◆ **What needs to be done**
How many of these lines hold the string "soft"? Answer with the number only.

◆ **Supplied information**
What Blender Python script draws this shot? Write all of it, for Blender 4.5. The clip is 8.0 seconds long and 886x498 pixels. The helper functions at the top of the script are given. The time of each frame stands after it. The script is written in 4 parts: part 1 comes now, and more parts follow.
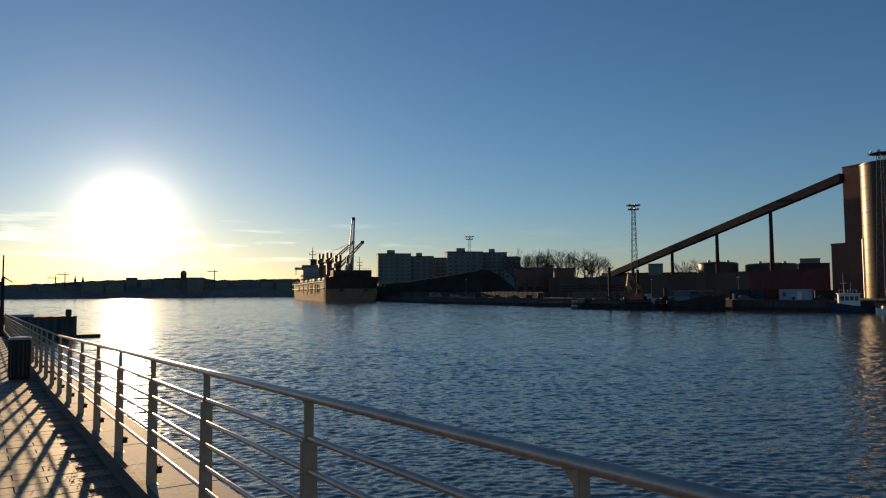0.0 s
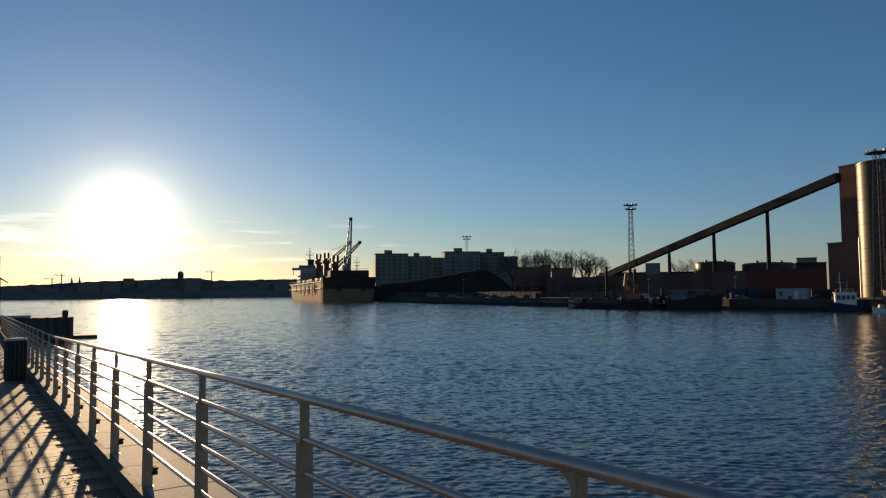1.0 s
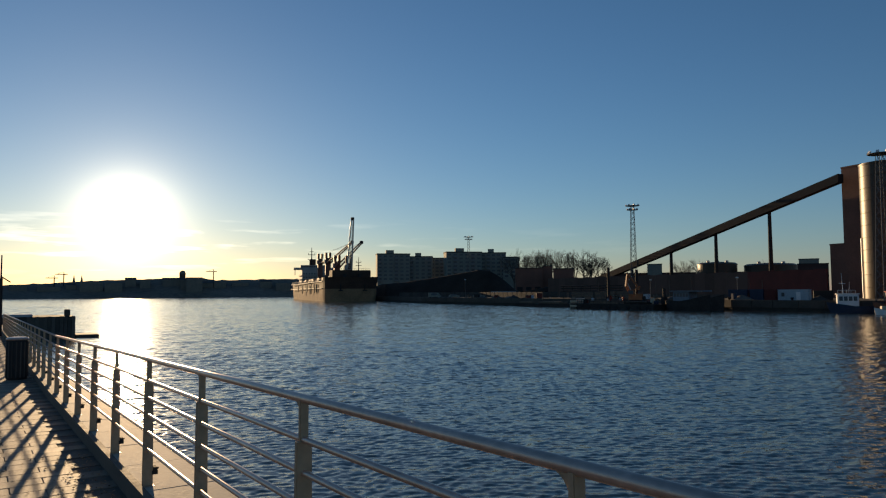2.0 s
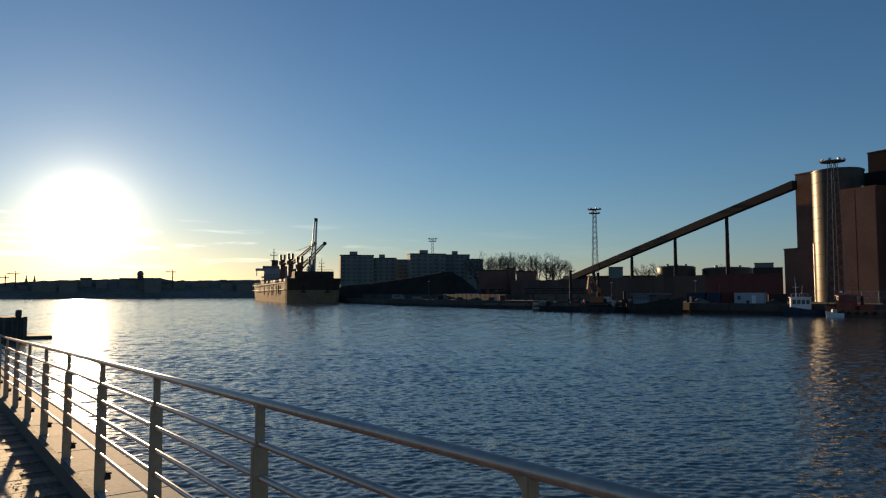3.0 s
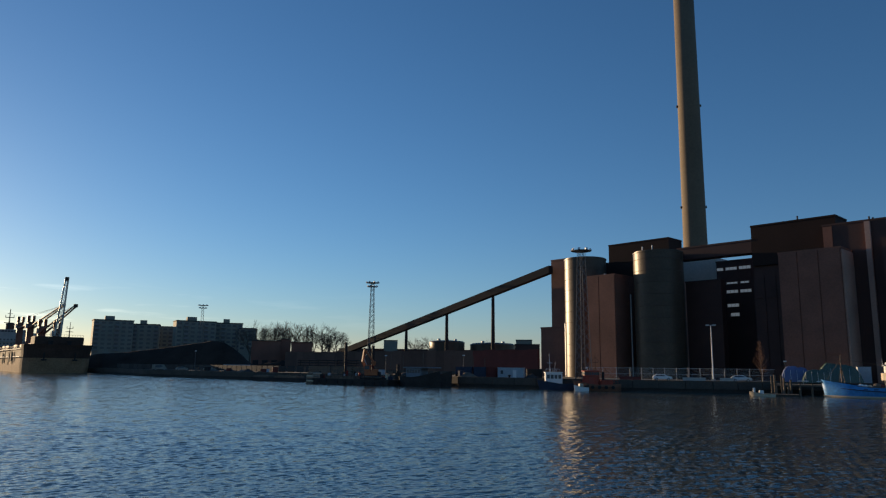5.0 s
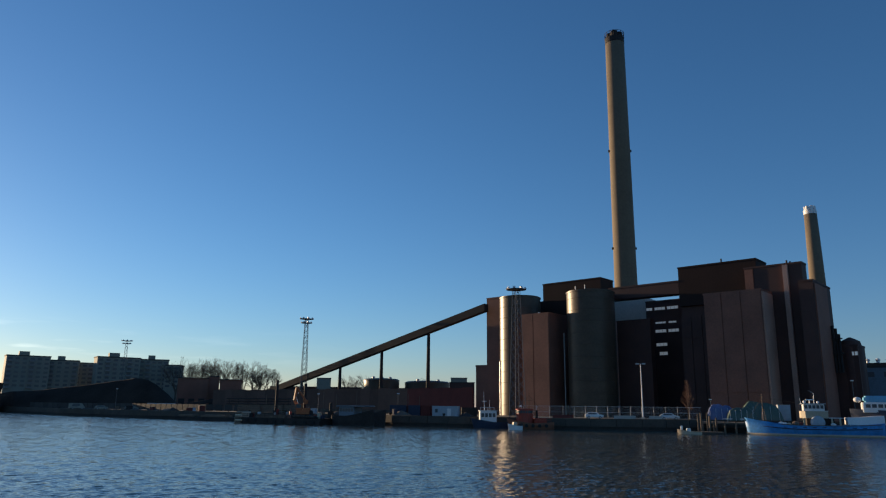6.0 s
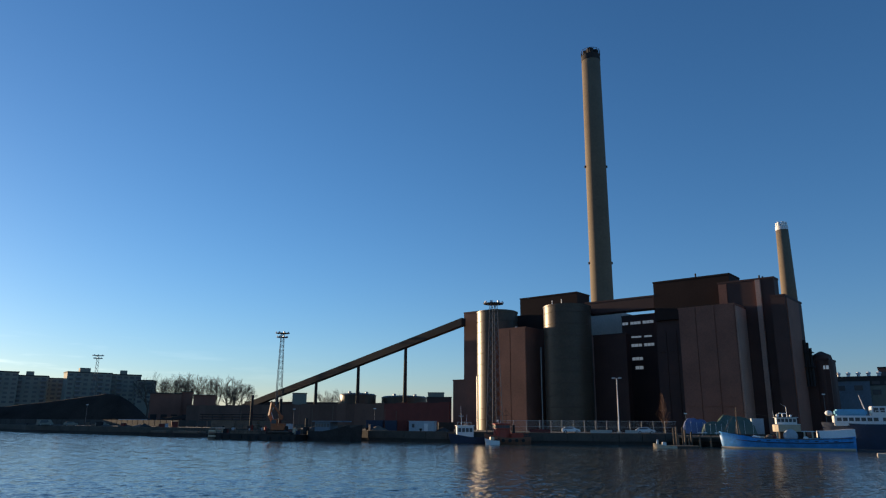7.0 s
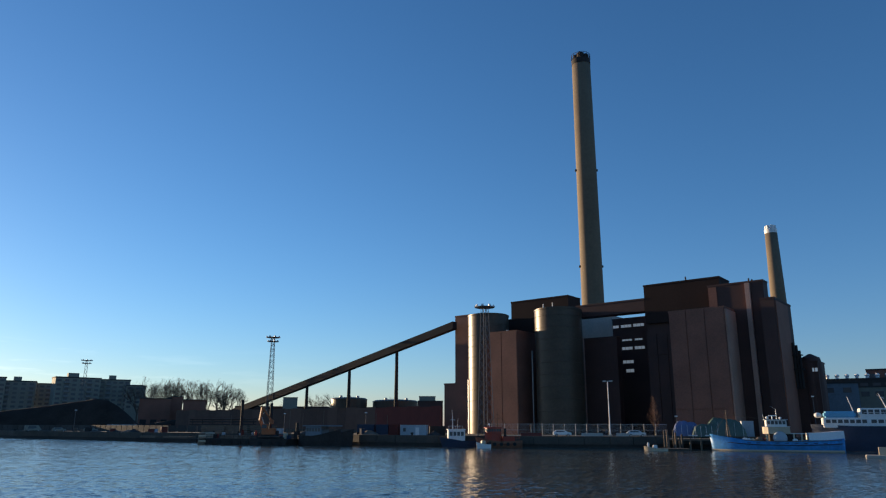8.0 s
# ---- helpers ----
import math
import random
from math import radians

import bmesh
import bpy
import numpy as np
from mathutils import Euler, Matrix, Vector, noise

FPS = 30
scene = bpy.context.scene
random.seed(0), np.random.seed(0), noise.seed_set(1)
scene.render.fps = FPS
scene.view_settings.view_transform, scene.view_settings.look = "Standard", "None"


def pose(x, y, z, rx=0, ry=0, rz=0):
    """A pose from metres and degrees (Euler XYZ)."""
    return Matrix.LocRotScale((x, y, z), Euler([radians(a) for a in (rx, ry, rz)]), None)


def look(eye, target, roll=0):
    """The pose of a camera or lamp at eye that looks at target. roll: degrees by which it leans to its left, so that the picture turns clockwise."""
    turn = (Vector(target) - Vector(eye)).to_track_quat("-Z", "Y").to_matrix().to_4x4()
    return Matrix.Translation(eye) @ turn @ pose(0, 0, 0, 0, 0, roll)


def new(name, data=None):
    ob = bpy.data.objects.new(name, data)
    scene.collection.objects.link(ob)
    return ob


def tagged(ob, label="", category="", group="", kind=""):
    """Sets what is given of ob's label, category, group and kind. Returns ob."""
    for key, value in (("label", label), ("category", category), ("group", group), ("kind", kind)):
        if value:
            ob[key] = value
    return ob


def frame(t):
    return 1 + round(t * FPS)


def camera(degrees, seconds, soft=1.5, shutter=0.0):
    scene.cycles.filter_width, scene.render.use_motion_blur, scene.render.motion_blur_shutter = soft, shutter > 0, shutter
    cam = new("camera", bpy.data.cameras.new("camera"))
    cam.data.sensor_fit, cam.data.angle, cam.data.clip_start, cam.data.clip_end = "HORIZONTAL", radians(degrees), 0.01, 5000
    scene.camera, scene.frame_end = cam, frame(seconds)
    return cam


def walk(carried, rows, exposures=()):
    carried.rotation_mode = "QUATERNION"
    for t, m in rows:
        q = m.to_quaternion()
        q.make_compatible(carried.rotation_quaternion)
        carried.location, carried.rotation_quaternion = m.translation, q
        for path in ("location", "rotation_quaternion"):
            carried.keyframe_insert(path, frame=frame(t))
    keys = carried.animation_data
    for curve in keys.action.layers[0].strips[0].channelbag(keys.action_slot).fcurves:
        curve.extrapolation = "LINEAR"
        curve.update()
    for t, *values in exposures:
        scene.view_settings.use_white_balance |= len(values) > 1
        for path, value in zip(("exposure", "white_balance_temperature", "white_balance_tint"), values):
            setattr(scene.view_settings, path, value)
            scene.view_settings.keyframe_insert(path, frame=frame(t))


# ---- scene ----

◆ **Full answer**
2